┌──

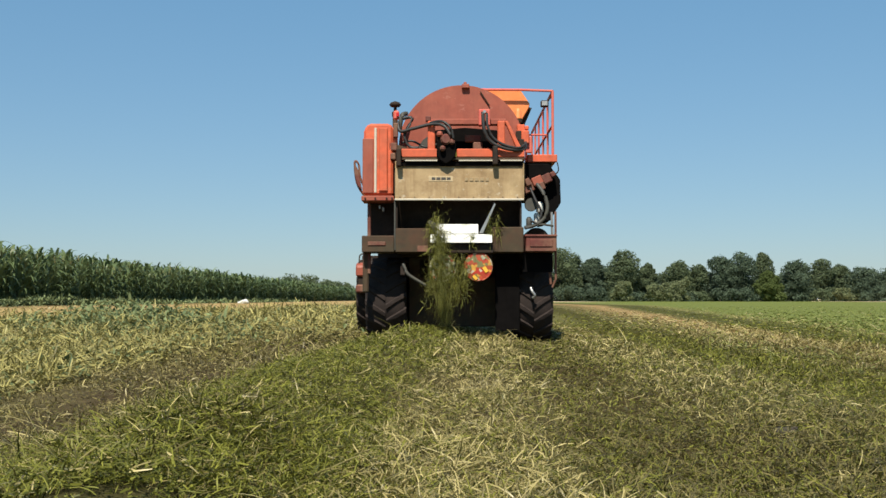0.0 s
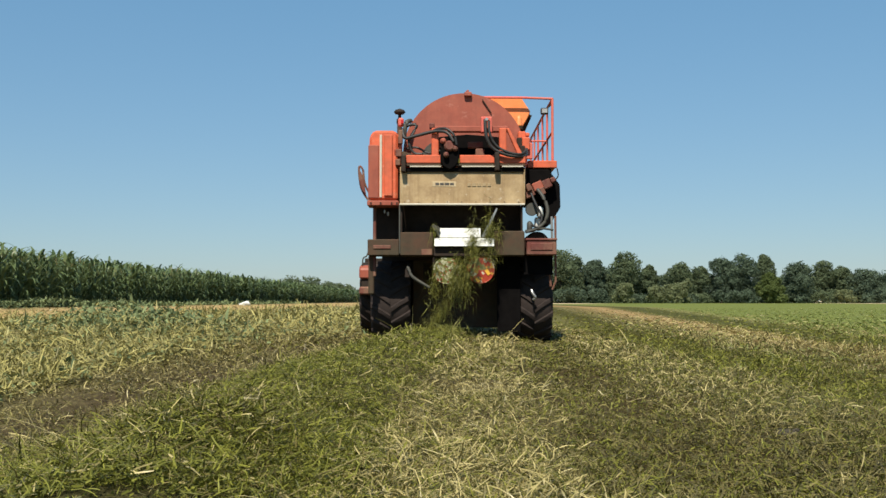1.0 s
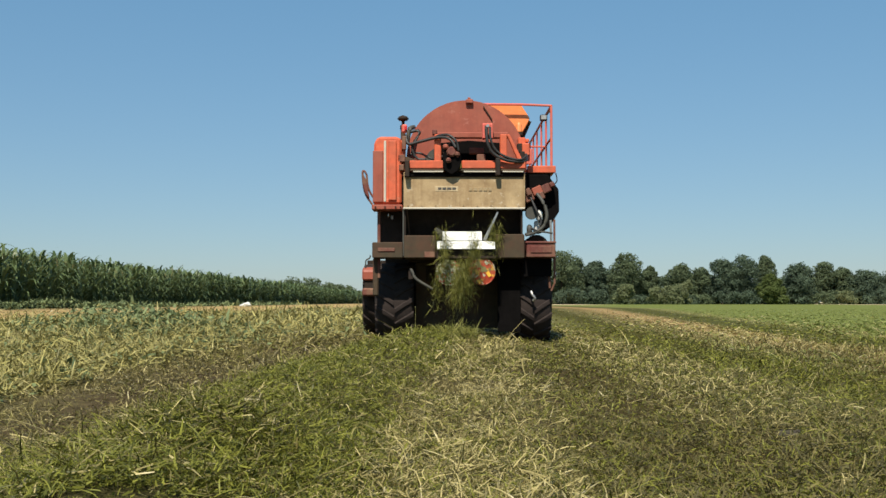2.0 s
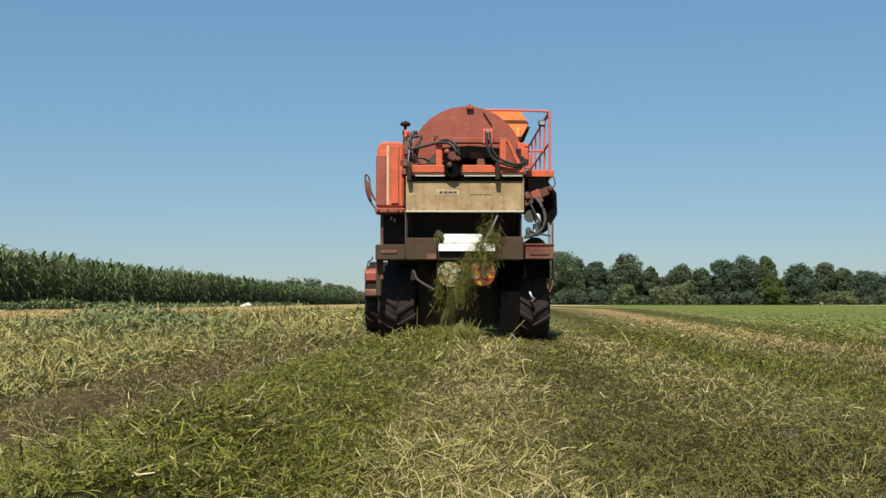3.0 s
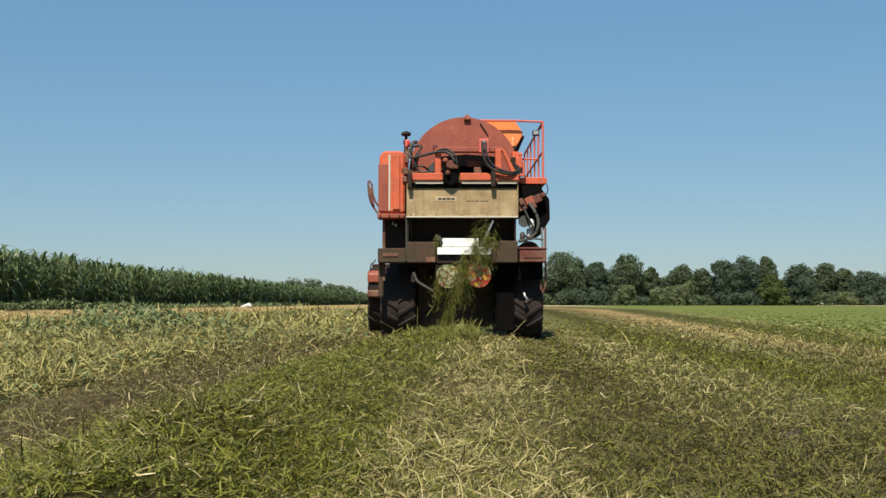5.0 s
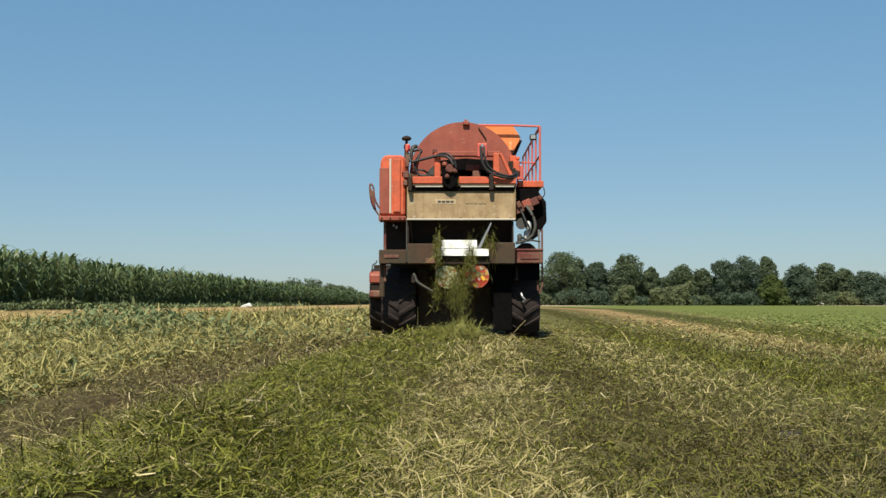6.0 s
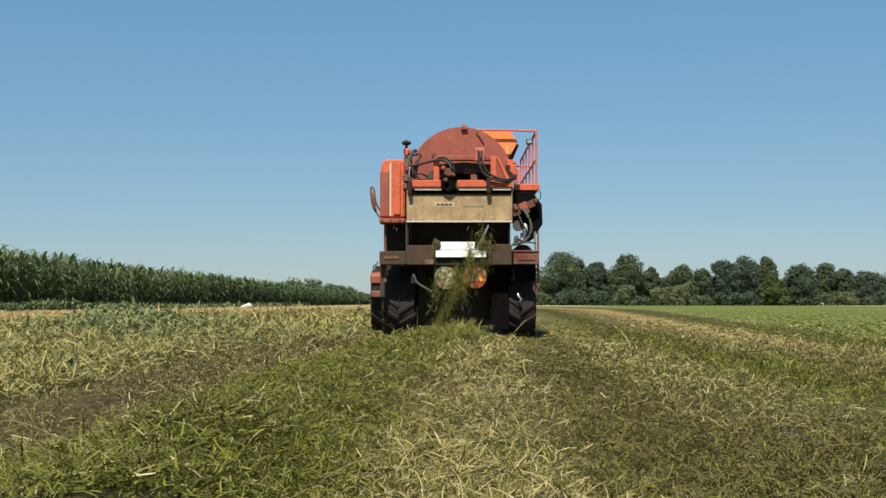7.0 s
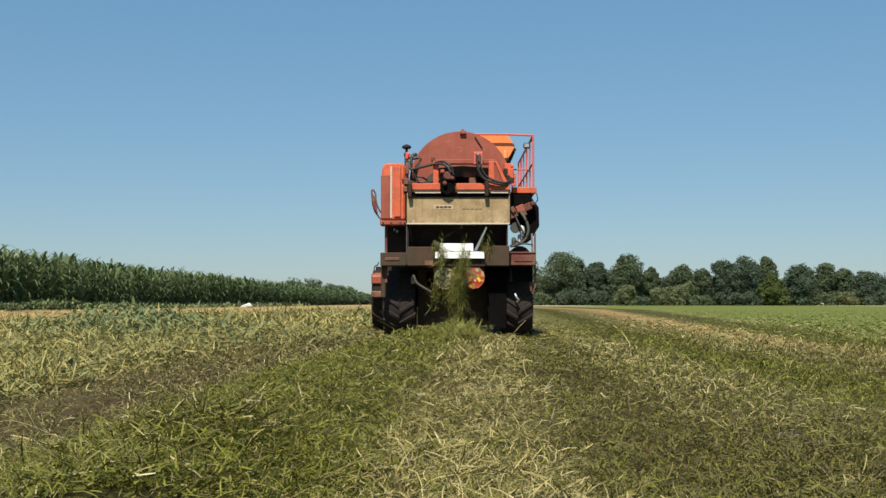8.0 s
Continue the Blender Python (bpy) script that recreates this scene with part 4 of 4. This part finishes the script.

└──

Without the pictures, repeat the listing above exactly.

0.0 s
1.0 s
2.0 s
3.0 s
5.0 s
6.0 s
7.0 s
8.0 s
Continue the Blender Python (bpy) script that recreates this scene with part 4 of 4. This part finishes the script.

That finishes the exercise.